As I grappled with these questions, I had a fortuitous meeting with Linda Campbell, who directs an organization called Building Movement Detroit. She and her community partners were in the beginning stages of a power analysis of Detroit’s development and social movement landscape. We discussed how my dissertation might be useful for and benefit from such a project. She invited me, and also Andrew Newman, an anthropology professor at Wayne State University to be learning partners, and the three of us worked with other community activists to develop a participatory research project called Uniting Detroiters. Over the past three years, the project has brought together residents, activists, scholars, students, social justice organizations, and neighborhood groups to study and discuss the emerging development agenda in Detroit, its place in broader national and global trends, and local challenges to and opportunities for transformative social change.
In recent years, the global attention directed at Detroit by journalists, filmmakers, artists, and writers has produced an image of the city that is often far removed from the daily lives of residents, and yet is so imposing in its power that all narratives of Detroit must contend with it. This imagined Detroit is marked by several now predictable themes, including the conflation of a very real depopulation process with sensationalized imagery of “post-apocalyptic” emptiness, the erasure of the Motor City’s rich history, and the casting of the city as a blank slate waiting for salvation by heroic entrepreneurs. Now, at precisely the moment the city has reached an important crossroads, these same themes appear to have migrated from the realm of film and journalism into the official maps that plot the city’s course for the future. Indeed, since the inauguration of the controversial Detroit Works Project, mapping has become part of a new, high stakes polemic over the city’s future.
The Uniting Detroiters project has sought to intervene in this development predicament by using research to strengthen the city’s long vibrant grassroots sector and reassert residents’ roles as active citizens in the development process. Toward this end, we are in the process of competing two movement-building tools: a documentary called “A People’s Story of Detroit” and a book called Detroit: A People’s Atlas, the latter of which was supported by the Wenner-Gren Engaged Anthropology Grant.
A community project organized by scholars and activists, but mostly written by and for a public audience, the Atlas starts from the premise that maps are not merely illustrations of reality but better understood as propositions: arguments about the way the world works or should work. We see a clear link between the exclusion of Detroiters’ day-to-day experiences from dominant mappings and narratives of the city and the alienation of residents from the democratic process, and the erosion of their rights. Therefore, the Atlas offers a counter-narrative of Detroit’s redevelopment by remapping the city from below.

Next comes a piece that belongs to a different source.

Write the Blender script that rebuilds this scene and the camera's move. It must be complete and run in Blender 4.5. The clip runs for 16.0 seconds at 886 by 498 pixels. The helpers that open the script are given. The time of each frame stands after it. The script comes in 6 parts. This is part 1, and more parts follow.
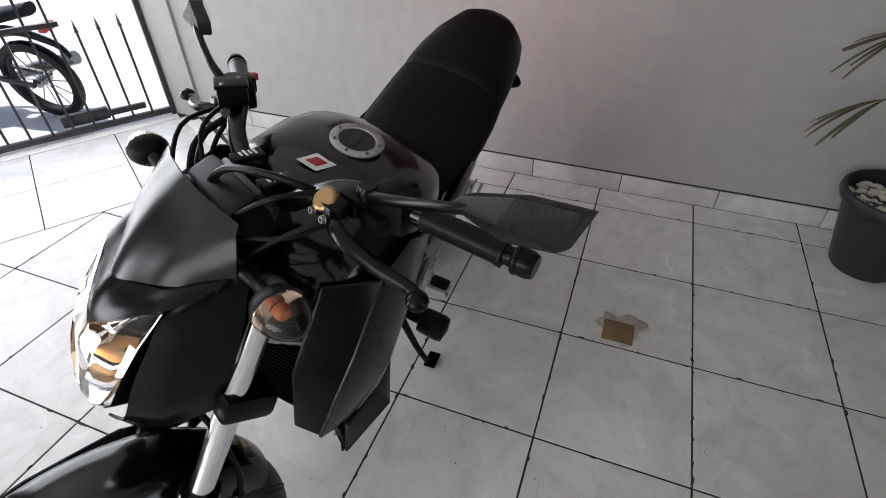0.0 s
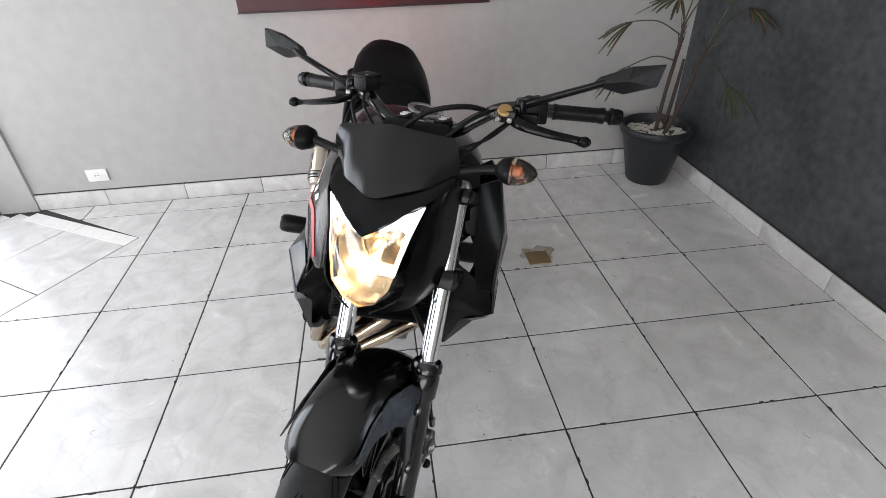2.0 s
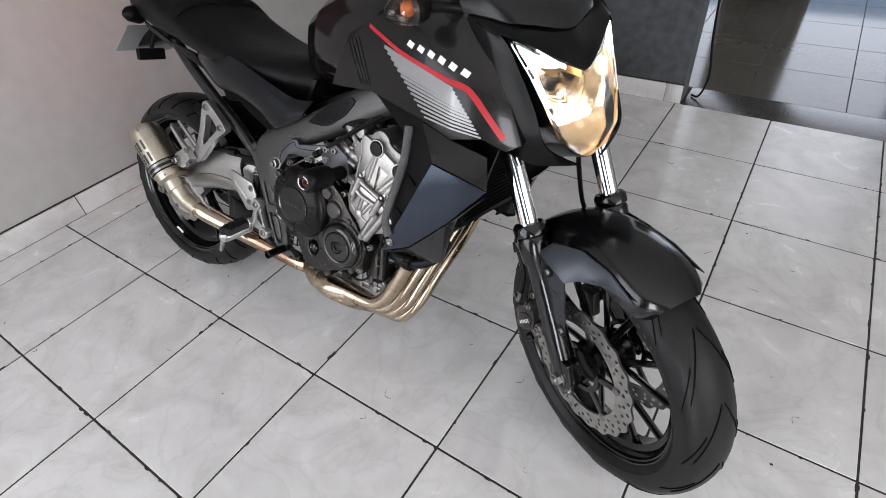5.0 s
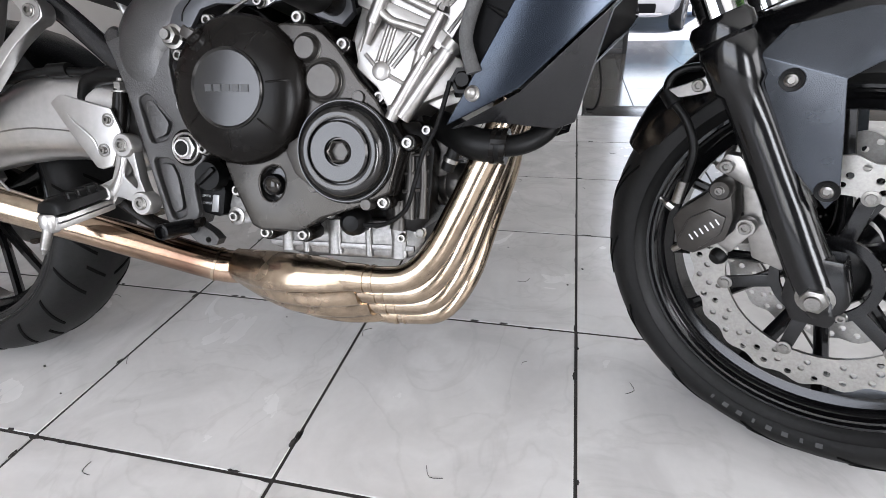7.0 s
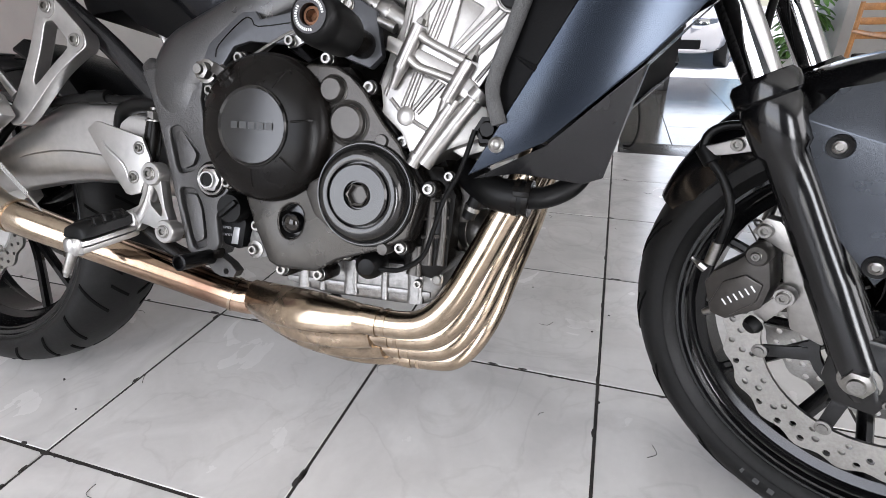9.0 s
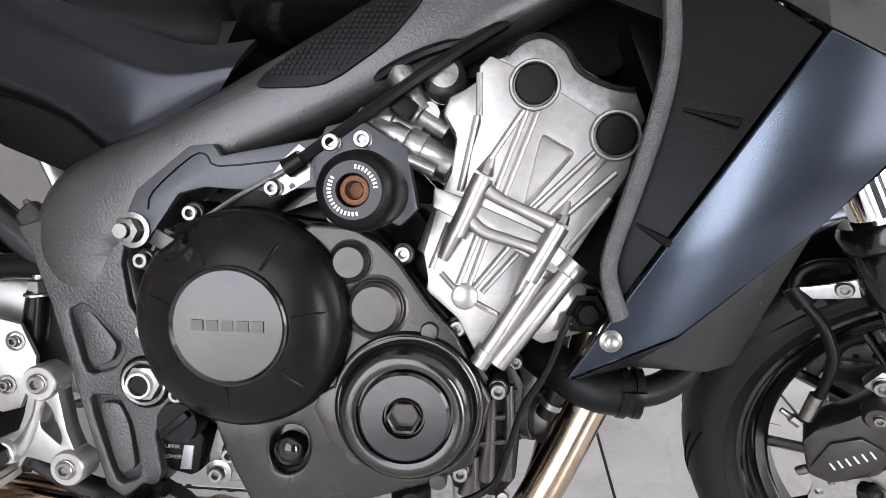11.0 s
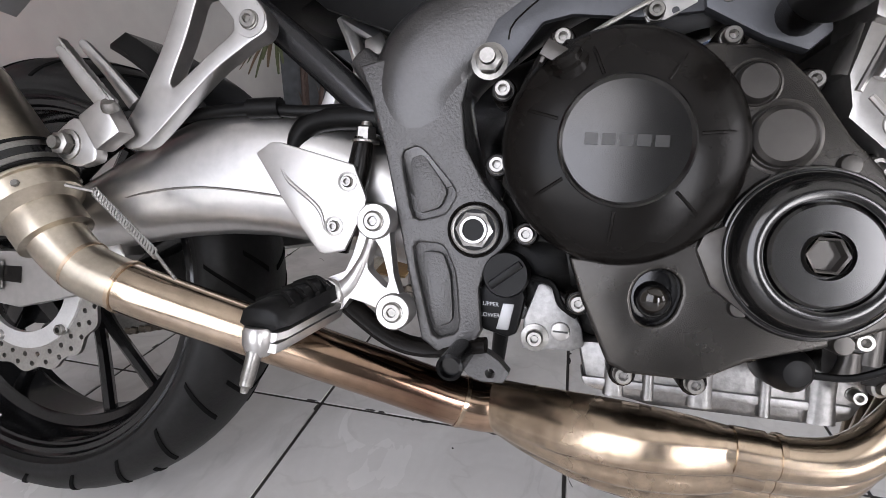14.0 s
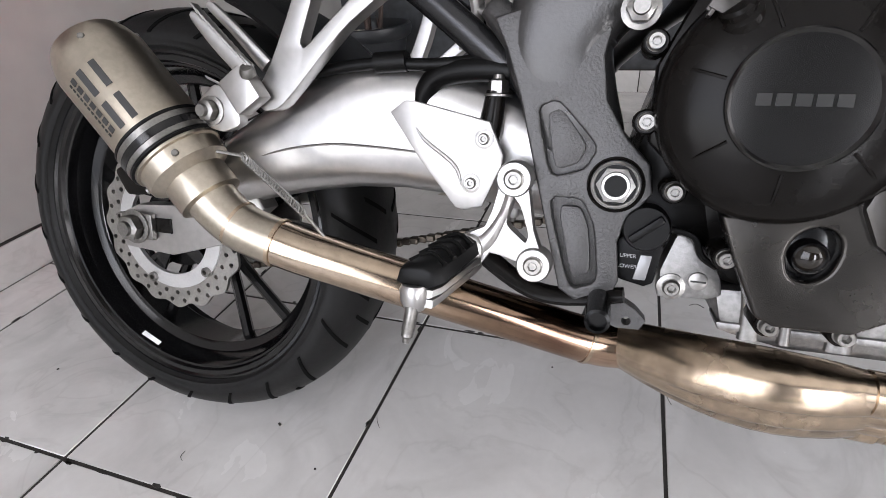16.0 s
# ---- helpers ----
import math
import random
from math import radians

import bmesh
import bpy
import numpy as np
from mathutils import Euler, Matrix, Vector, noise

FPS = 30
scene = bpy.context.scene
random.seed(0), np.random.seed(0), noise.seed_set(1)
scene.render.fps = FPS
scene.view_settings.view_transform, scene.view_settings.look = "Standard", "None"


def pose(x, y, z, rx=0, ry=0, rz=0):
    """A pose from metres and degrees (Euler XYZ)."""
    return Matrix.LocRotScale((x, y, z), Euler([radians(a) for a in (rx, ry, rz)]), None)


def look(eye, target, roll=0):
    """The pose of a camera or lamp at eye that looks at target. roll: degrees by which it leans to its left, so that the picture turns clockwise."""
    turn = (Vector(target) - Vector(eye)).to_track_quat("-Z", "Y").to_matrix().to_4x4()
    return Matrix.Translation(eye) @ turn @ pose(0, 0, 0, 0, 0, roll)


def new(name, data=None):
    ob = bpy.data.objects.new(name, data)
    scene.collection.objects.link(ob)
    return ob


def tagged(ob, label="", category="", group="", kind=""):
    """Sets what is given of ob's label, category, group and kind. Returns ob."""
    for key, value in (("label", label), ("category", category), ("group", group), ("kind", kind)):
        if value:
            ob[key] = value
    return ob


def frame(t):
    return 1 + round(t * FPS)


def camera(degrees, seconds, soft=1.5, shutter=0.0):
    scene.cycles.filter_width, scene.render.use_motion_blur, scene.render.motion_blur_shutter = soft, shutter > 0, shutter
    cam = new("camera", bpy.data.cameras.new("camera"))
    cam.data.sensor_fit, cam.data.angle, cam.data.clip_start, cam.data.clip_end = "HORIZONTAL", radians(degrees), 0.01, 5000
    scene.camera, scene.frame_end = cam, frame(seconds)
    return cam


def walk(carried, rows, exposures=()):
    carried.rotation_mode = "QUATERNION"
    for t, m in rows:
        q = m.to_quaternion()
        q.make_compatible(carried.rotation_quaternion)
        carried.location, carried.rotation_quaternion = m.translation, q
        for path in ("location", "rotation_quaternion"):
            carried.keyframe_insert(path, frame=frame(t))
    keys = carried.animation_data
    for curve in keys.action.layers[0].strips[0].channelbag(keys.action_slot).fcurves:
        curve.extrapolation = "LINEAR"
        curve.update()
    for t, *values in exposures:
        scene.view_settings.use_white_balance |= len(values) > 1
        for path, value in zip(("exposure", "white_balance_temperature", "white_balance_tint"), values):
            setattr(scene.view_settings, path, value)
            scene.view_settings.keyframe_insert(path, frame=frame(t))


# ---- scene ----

The maps making up the Atlas do not simply locate things in physical space, but re-situate communities and re-imagine the limits of what a city can be as an urban, ecological, social, and cultural space.
Maps are among the most important conceptual and visual elements of the book, but there is far more to the Atlas than cartography. Detroit: A People’s Atlas includes a wide variety of essays, stories, photography, and poems contributed by over 20 residents from Detroit and Windsor. It also draws on research that we conducted as part of the Uniting Detroiters project, including over 47 interviews and 16 oral histories with individuals involved in social justice organizations and neighborhoods groups and transcripts from a series of workshops on land justice, which approximately 150 residents attended. The aims of these workshops were to share information about the political-economic and territorial reconfigurations underway in the city and discuss progressive land-use alternatives. The Uniting Detroiters project also supported community groups in participatory mapping project, some of which will be published in the Atlas. A ten-member community-based editorial advisory board has helped plan and organize the project.
The core argument that animates the diverse array of community perspectives in the Atlas is that having the power to map is to be empowered to define one’s own political, cultural, and even spiritual space. The thirty maps that make up the Atlas plot not only points in space, but efforts at self-determination, democratic governance, and creativity. The innovative creativity and dynamism of Detroit’s grassroots organizations are globally known among social activists and academics and yet excluded from many narratives about the city as of late. In this respect, Detroit: A People’s Atlas sheds light on an underappreciated aspect of the city’s present that nonetheless has deep roots in its past. It seeks to offer vital perspectives on the city that are absent from “official maps.” Even more importantly, these maps offer a fresh perspective on what cartography and mapping can mean at a universal level; in this respect the book offers not only a new perspective on Detroit, but also represents an important contribution to the field of critical urban studies. We expect a release date of Detroit: A People’s Atlas in 2017.
A Wenner-Gren Engaged Anthropology Grant supported Sara Safransky’s involvement in community-based activities associated with Detroit: A People’s Atlas. During Safransky’s dissertation research, she became actively involved in the United Detroiters project, a collaborative effort based on the idea that collective research and reflection are important for creating a more just and equitable city. Detroit: A People’s Atlas is a community-centered writing and mapping project that connects life histories and everyday urban experiences with political-economic reconfigurations in the city (e.g., state takeover, bankruptcy, austerity, rightsizing) and broader structural changes taking place in other cities across the country and globe. The Atlas is designed to take stock of social justice work happening across Detroit and build movement networks in the process. In addition to maps, the Atlas includes critical and personal essays, poetry, photographs, interviews, and oral histories. Through these visions and stories the Atlas counters blank slate narratives about the city often portrayed by the corporate media and many of our politicians. The Atlas is being written for the broadest public with an expected release of 2017.